# Data segment
-=-=-
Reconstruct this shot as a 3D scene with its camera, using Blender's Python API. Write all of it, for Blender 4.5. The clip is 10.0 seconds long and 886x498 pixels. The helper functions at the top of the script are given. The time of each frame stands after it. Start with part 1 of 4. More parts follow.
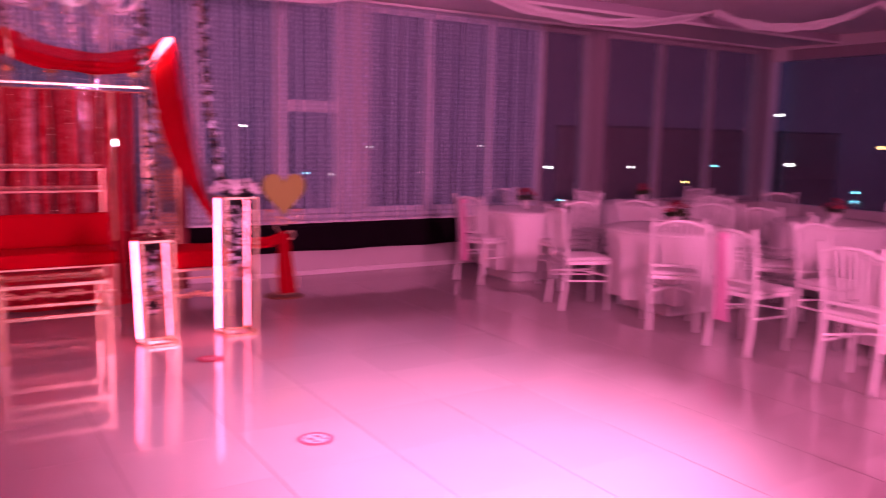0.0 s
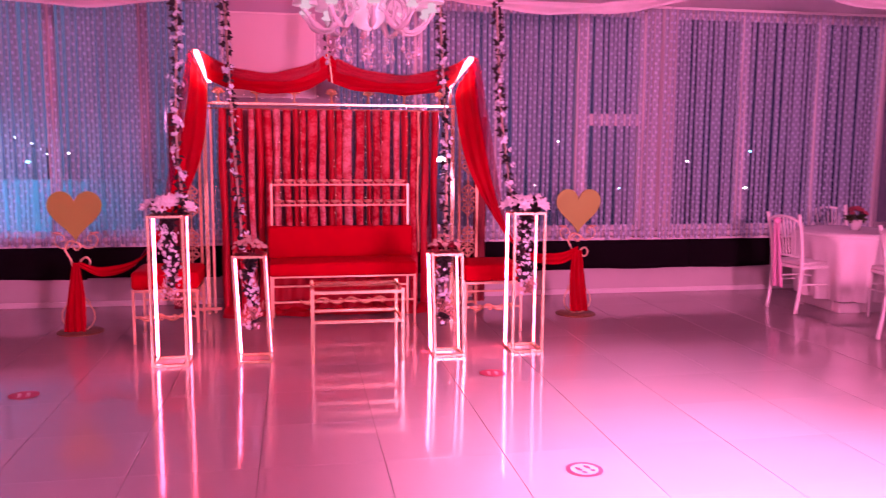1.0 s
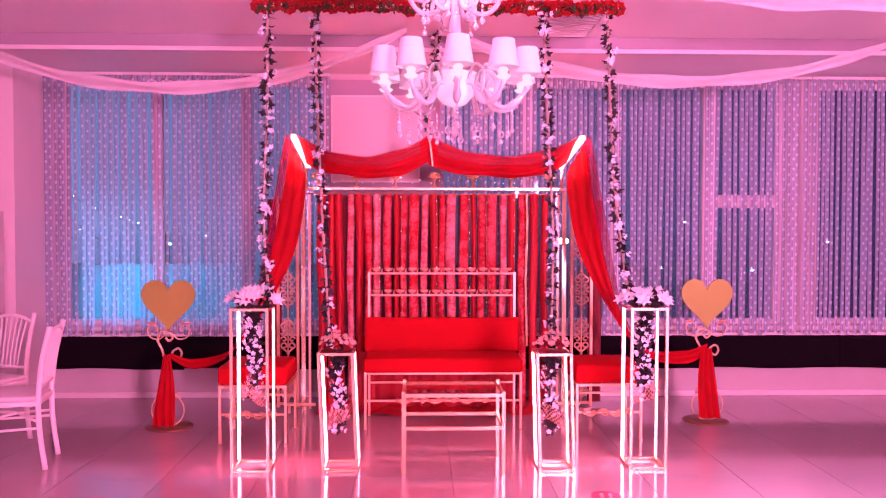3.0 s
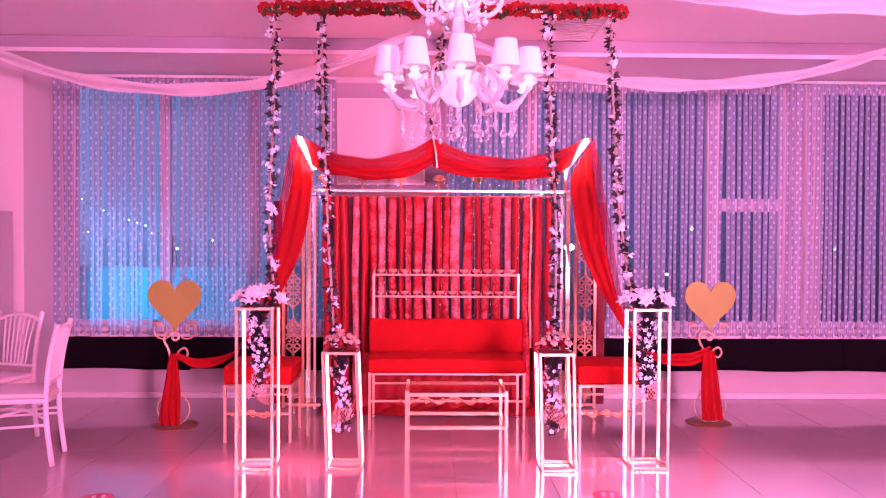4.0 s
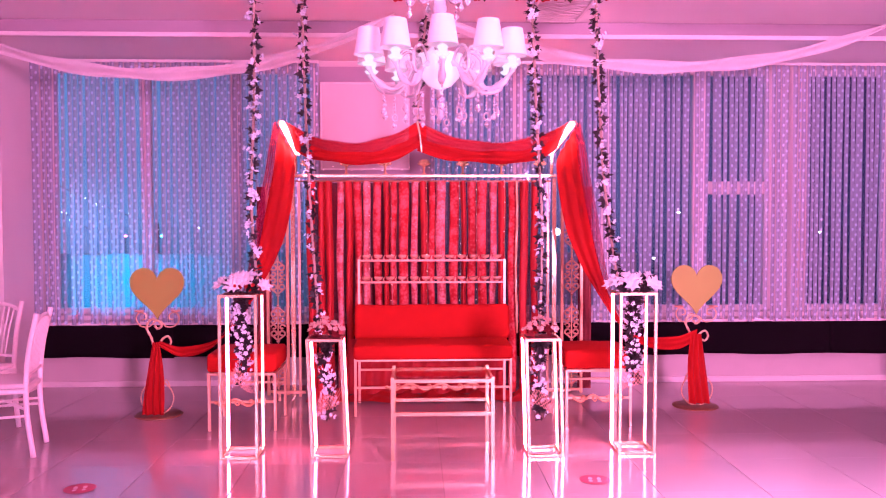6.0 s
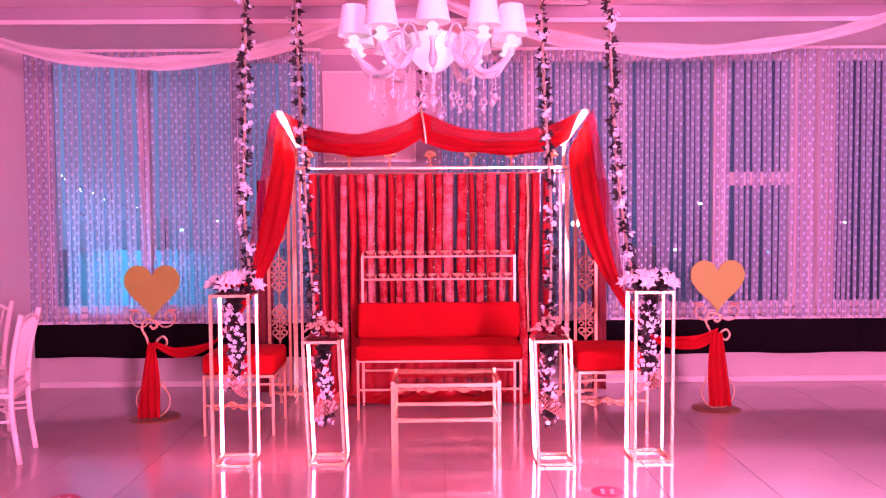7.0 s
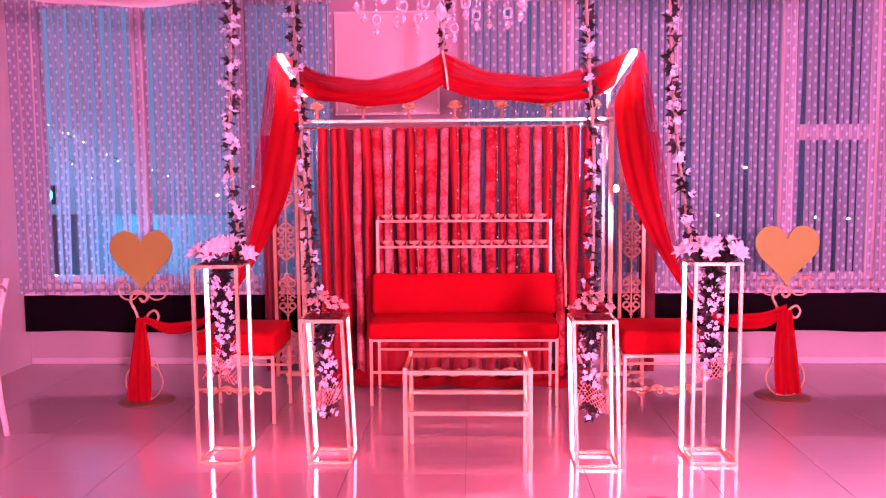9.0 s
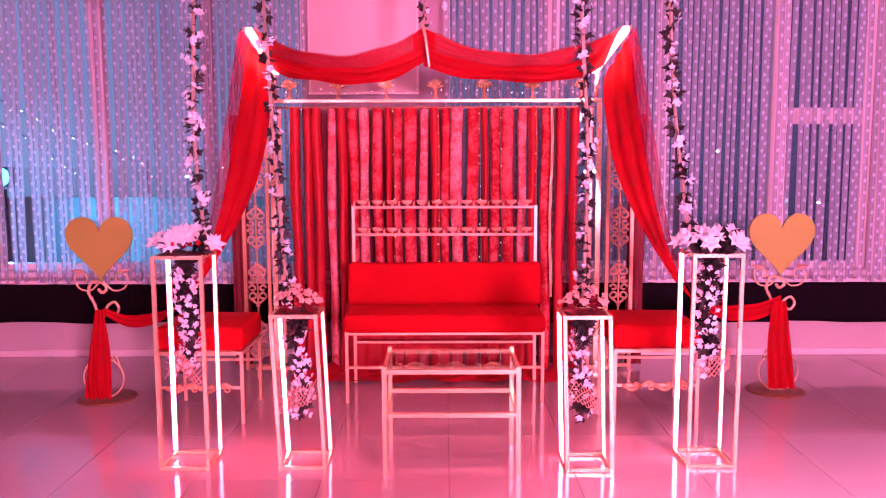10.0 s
-=-=-
Take the data above and repeat it exactly, leaving each picture out.

Reconstruct this shot as a 3D scene with its camera, using Blender's Python API. Write all of it, for Blender 4.5. The clip is 10.0 seconds long and 886x498 pixels. The helper functions at the top of the script are given. The time of each frame stands after it. Start with part 1 of 4. More parts follow.
0.0 s
1.0 s
3.0 s
4.0 s
6.0 s
7.0 s
9.0 s
10.0 s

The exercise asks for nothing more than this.